横文字の島

Ile de l'alphabet ~ ある翻訳者の備忘録

ブレードランナー2049

ブレードランナー 2049Blade Runner 2049
監督:ドゥニ・ヴィルヌーヴ
製作総指揮:リドリー・スコット
出演:ライアン・ゴズリングハリソン・フォード

f:id:Iledelalphabet:20200511104127j:plain

 「ブレードランナー」と「ブレードランナー ディレクターズカット/最終版」の2本は見たけど、「ファイナル・カット」および合間の短編3作は未見。

 ハリソン・フォードといえば、最近は「スターウォーズ」にも出て、さらに「インディ・ジョーンズ」最新作にも出てと、30年ごしの続編が相次いでいる。もう、ハリソン・フォード祭り!

 前作「ブレードランナー」で描かれた世界は2019年。公開当時はディストピア映画として扱われた。続編の舞台である2049年は、さらにディストピアな世界。

 

 2017年現在、ここまで精巧な人間型ロボットはまだ誕生していないものの、異常気象やドローン、さらにAI(人工知能)開発がここ数年で予想を超えるほど進んでいるのを見ると、SF映画は現実世界の先取りだろうか、と考えてしまう。

 「ブレードランナー」と「ブレードランナー ディレクターズカット/最終版」のうち、本作の前編として納得いくのは後者かな。禁断の恋と逃避行という感じが出ていた。

 

 本作では、AIホログラムのジョイと新型レプリカントの捜査官Kも、最後はいわば逃避行に出るが、前作のデッカードとレイチェルの時のような、禁断の恋という感じはしない。

 前作で”ありえない”と言われたのは、レプリカントが自我を持ち始めたこと、そして人間と恋に落ちたことだが、今回の”ありえないこと”は、観客の予想を遥かに超えていた。

 主人公Kは最初から「人間もどき」と呼ばれる新型レプリカント。時折、人間を思わせる部分があり、上司の"マダム"にもそう指摘される。そこから自分が何者なのか、考えをめぐらせてしまうのだ。

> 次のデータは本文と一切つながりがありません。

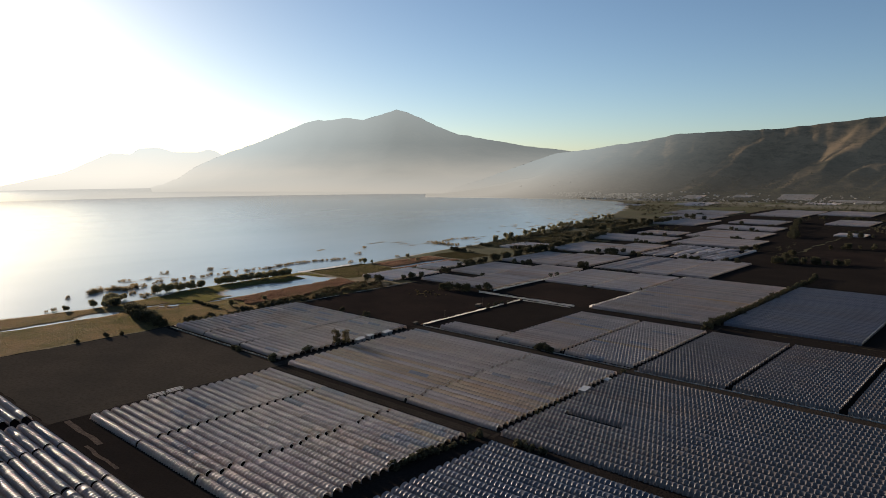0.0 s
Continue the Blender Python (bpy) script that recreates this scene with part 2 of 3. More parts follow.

レプリカント=人造人間のはずなのに。

 

 感情の芽生えたロボットと聞くと、鉄腕アトムや映画「エクス・マキナ」を思い出すが、「ブレードランナー」の世界でレプリカントの”異常”が恐れられる理由は、人間にコントロールできなくなったり、暴走や反乱を統治側が恐れているから。

 最近、AIというかチャットボット同士の会話で、人間に理解不能な独自の言語を開発して勝手に話し始め、あわてて停止されたというニュースがあった。どうやら誤報だったらしいのだが、このニュースが流れた時、「怖い」という反応も少なくなかった。ロボットやAIを開発する側に、潜在的な恐怖があるのが分かる。

 

 レイチェルを久しぶりに見たけど、ほんとキレイ。デッカードがすべてを投げ出したくなったのが分かる。聖書のラケルは、英語だとレイチェル。「スター・ウォーズ」もそうだが、SF映画の裏には、壮大な世界観がある。

 

 あとは俳優の感想を。
 ロビン・ライト演じる、LADPのような組織のボスが女性って、カッコいい。「007」のジュディ・デンチや、「ガーディアンズ・オブ・ギャラクシー」のグレン・クローズを思い出す。

 ハリソン・フォードはなかなか登場しない。捜査の過程で、30年前のデッカードとレイチェルの音声が再現されるが、声が若い。後で映像も確認すると、姿も若いうえにカッコいい。1980年代に「スター・ウォーズ」や「インディ・ジョーンズ」を見ていたファンには、当時の声は奇跡のよう。

 ライアン・ゴズリングって、他に見た作品は「ラースとその彼女」だけなんだけど(←オイコラ)本作を見ると、すごくイイね! 冒頭はほぼ台詞がないのだが、台詞以外の表情とか演技が雄弁なのだ。心に揺らぎのあるレプリカントという設定に合っている。

 ラブを演じたシルヴィア・フークスは、「鑑定士と顔のない依頼人」にジェフリー・ラッシュ演じる主人公を翻弄した女性役で出ていた。全然雰囲気が違うので、最初分からなかった。男優以上のアクションだった。

 

 ところで、「ブレードランナー」のエンディング曲、なんで使わなかったんだろう。エンドロールまで待ったけど、全然違うし。そのままが無理でも、アレンジして使えば良かったのに。

 海外で公開当初、興行成績がふるわず「この映画がアピール可能なのは40歳以上の男性のみ」と言われていたんだが  ↓

forbesjapan.com そうかそうか、ワタシは自分をオバチャンだと思っていたんだが、中身はオッサンだったということか。 Σ(・∀・;) えっ!?